A reivindicação, apresentada há anos pela esquerda, tinha ressurgido em fevereiro, após um ataque racista em Hanau, quando um alemão matou nove pessoas de origem estrangeira.

Os Verdes já receberam o apoio do partido de esquerda radical Die Linke, do Partido Liberal alemão (FDP), à direita, e do Partido Social-Democrata (SPD), parceiro minoritário na coligação governamental com os conservadores de Angela Merkel.

O influente chefe do Gabinete Federal Anti-Discriminação, Bernhard Franke, defendeu igualmente a abolição do termo “raça”, propondo a sua substituição por “discriminação racial”, como já aconteceu em parte a nível estatal.

O ministro do Interior, Horst Seehofer, conhecido pelas suas posições tradicionalmente muito conservadoras, também disse que está “aberto à discussão”.

“Não me vou meter no caminho” de uma possível mudança, disse Seehofer na quarta-feira, frisando no entanto que considerava a discussão “um debate teórico” e defendendo que era mais importante “conter o racismo na prática”.

O Ministério da Justiça, uma pasta social-democrata, defendeu no entanto o termo, colocando-o num contexto pós-guerra.

Em declarações citadas pela AFP, uma das porta-vozes daquele Ministério, Stephanie Krüger, apontou que a inclusão do termo na Constituição não “indica claramente a existência de diferentes raças humanas ou qualquer aceitação nesse sentido”, sublinhando que os autores da Lei Básica “estavam precisamente preocupados em enviar um sinal claro contra a mania racial” defendida pela ideologia nazi.

A porta-voz apontou ainda que o termo “raça” é o “ponto de partida linguístico para o termo racismo”, contra o qual o Governo quer “tomar medidas claras”.

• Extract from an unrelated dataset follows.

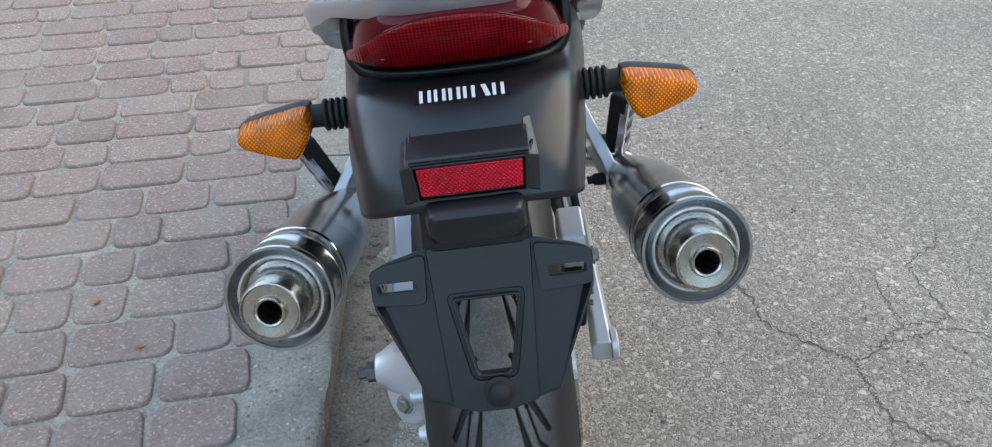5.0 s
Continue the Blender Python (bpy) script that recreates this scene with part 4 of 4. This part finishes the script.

O jornal conservador Die Welt ironizou: “Alguns alemães fizeram agora progressos tão maravilhosos que acham a palavra ‘raça’ insuportável [...]. No entanto, não mandam os filhos à escola com os muitos árabes e turcos, mas sim a um local onde encontrem a sua etnia. E é exatamente isso que é preciso mudar”.

Apesar da discussão, os obstáculos à mudança da Constituição são significativos, já que qualquer alteração à Lei Básica requer uma maioria de dois terços no Parlamento.

Os protestos anti-racismo que começaram nos Estados Unidos após a morte de George Floyd às mãos da polícia, e se espalharam por todo o mundo, estão a levar a uma reavaliação do problema em vários países, passando pela remoção de estátuas e símbolos, revisão de dicionários e de políticas anti-discriminação.